O primeiro mapa que veio surgir com esse detalhe, aliás, o primeiro que apareceu, que a gente conhece, é de 1503, por aí, com as características do Brasil. Confiável. E o primeiro que veio surgir, com todas as características dos povos indígenas foi em 1943, com um cara, um alemão, chamado Kurt Nemuan Daju, cujo nome é indígena, Guarani, e quer dizer, o homem que é capaz de fazer tudo, o homem que é capaz de construir sua casa. Ou seja, ele construiu um mapa dos povos indígenas, nos qual estão lá os Payayá. Então, o que é que eu quero que inclua? Eu estou cobrando isso na universidade, que a geografia inclua, precisa que os doutores, que os mestres, que eles investiguem onde é que moravam, qual era o território anterior dos Tupinambá, qual era o território dos Guaranis, qual era o território dos Yanomami, qual era o território dos povos Payayá.
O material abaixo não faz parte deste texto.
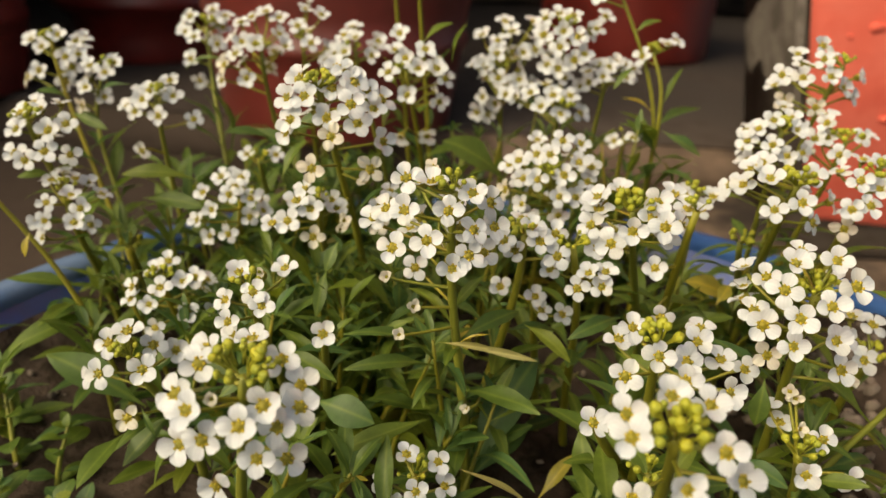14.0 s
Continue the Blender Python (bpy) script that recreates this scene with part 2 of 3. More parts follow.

A partir do momento esse mapa estivesse na nossa mão, essa coisa que hoje nós chamamos de marca temporal, não teria passado. Não tinha passado. Então, para me limitar à geografia, eu diria assim, nós precisávamos de reconstruir onde moravam os habitantes, ainda desses povos, 200 e poucos povos que ainda existem, ainda vivos, mas os outros não morreram, não, tá. Os Botucudos estão aparecendo, estão aparecendo os Cunha, estão aparecendo todos. É aquele sangue que rejeita morrer. O sangue que está dentro da veia dessas pessoas se auto declarando, é porque ele rejeita ser exterminado.